Space, equipment, and utilities are lean but real
Low entry cost does not mean zero overhead
You can start for well under five hundred dollars with trays, racks, lights, media, and seeds. That gets you learning and selling fast, which is a major reason the category attracts newcomers. Once orders grow, the spend shifts to extra lights, replacement bulbs or bars, more shelving, better fans, dedicated fridges, ice packs, and insulated totes. Those upgrades protect quality and unlock higher volume, but they raise ongoing costs.
Purpose built space beats a spare room
Early prototypes fit in a living room or basement. A sustained food business benefits from a designated area with a wash station, a clean packing table, storage for seed and packaging, and room for compost and waste. Rent, utilities, and the buildout for sinks and sanitation add steady monthly costs that retail pricing must cover.
Vertical efficiency still needs power
Racks can stack three or four layers and turn a small footprint into meaningful output, yet each shelf runs lights and sometimes fans. Electricity for lights and cooling becomes a measurable line item.
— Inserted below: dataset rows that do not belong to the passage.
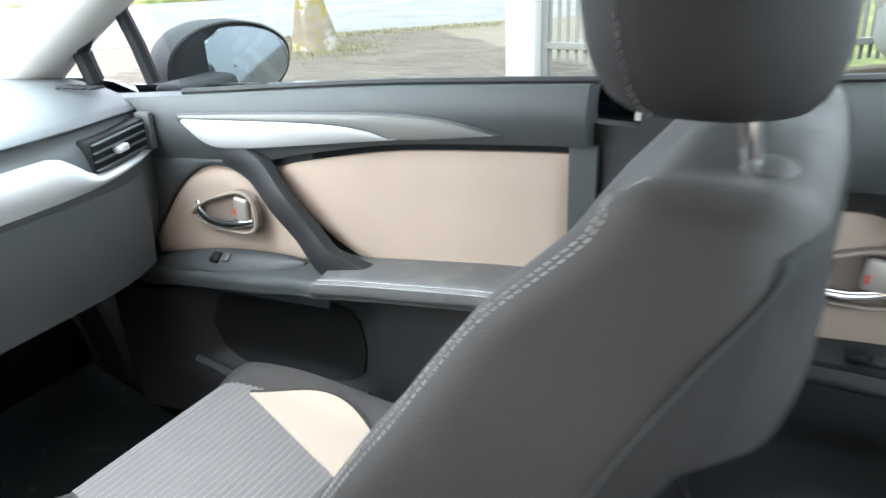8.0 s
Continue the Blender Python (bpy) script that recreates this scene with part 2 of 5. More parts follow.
mottle(M_MAT, (0.05, 0.05, 0.045), 40, 0.60, 0.75, 0.5)


# ---- builders ----
def thing(name, at, label, category, group=""):
    ob = new(name)
    ob.location = at
    ob.empty_display_size = 0.05
    return tagged(ob, label, category, group)


def part(name, bm, material, parent=None, label="", smooth=True):
    bmesh.ops.recalc_face_normals(bm, faces=bm.faces[:])
    me = bpy.data.meshes.new(name)
    bm.to_mesh(me)
    bm.free()
    if smooth:
        me.polygons.foreach_set("use_smooth", [True] * len(me.polygons))
        me.set_sharp_from_angle(angle=radians(38))
    me.materials.append(material)
    ob = new(name, me)
    if parent is not None:
        ob.parent = parent
        if parent.type == "EMPTY":
            ob.matrix_parent_inverse = Matrix.Translation(-parent.location)
    if label:
        tagged(ob, label)
    return ob


def structure(name, bm, material, label, category, smooth=True, stuff=False):
    ob = part(name, bm, material, None, "", smooth)
    return tagged(ob, label, category, "", "stuff" if stuff else "structure")


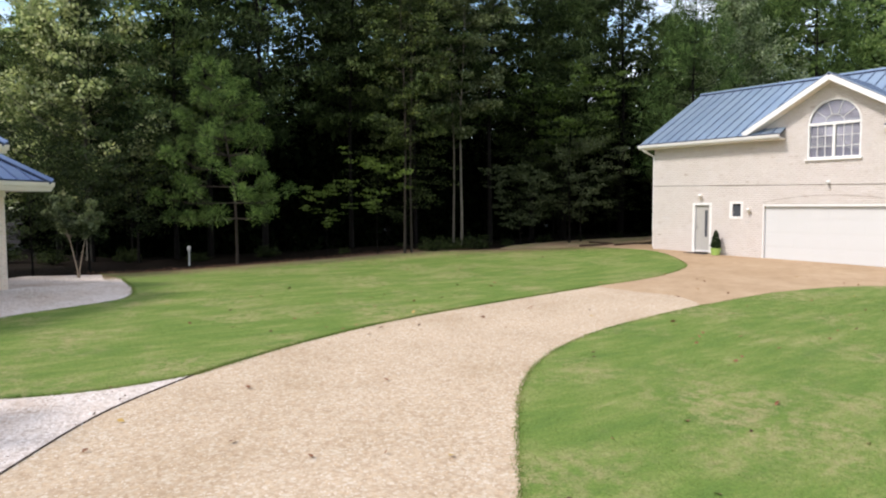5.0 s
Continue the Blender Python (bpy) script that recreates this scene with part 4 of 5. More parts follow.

You pay that bill long before the restaurant pays its invoice, so cash flow planning matters.
One and done crop cycles reset costs every week
The crop does not regrow
Microgreens are harvested once. After cutting, soil or mats are emptied and trays are washed and sanitized. There is no second cut to spread costs. Every harvest restarts the cycle with new seed, new media, new labels, and new labor.
The schedule is relentless
Fast cycles look easy from the outside. In reality they demand daily attention. A careful operator watches emergence, moves trays from blackout to light, waters on time, anticipates heat waves or cold snaps, and seeds earlier or later to keep orders on schedule. That discipline takes trained people and written procedures, which is another hidden cost behind a small package.
Training and records protect the business
Restaurants and grocers ask about seed sources, sanitation steps, and cooler temperatures. Meeting those expectations requires logs, thermometers, and a routine that staff can follow. You are part scientist and part machine, repeating tasks, tracking outcomes, and adjusting fast. That is the backbone of consistent quality, and it is a big reason the final price sits above everyday salad greens.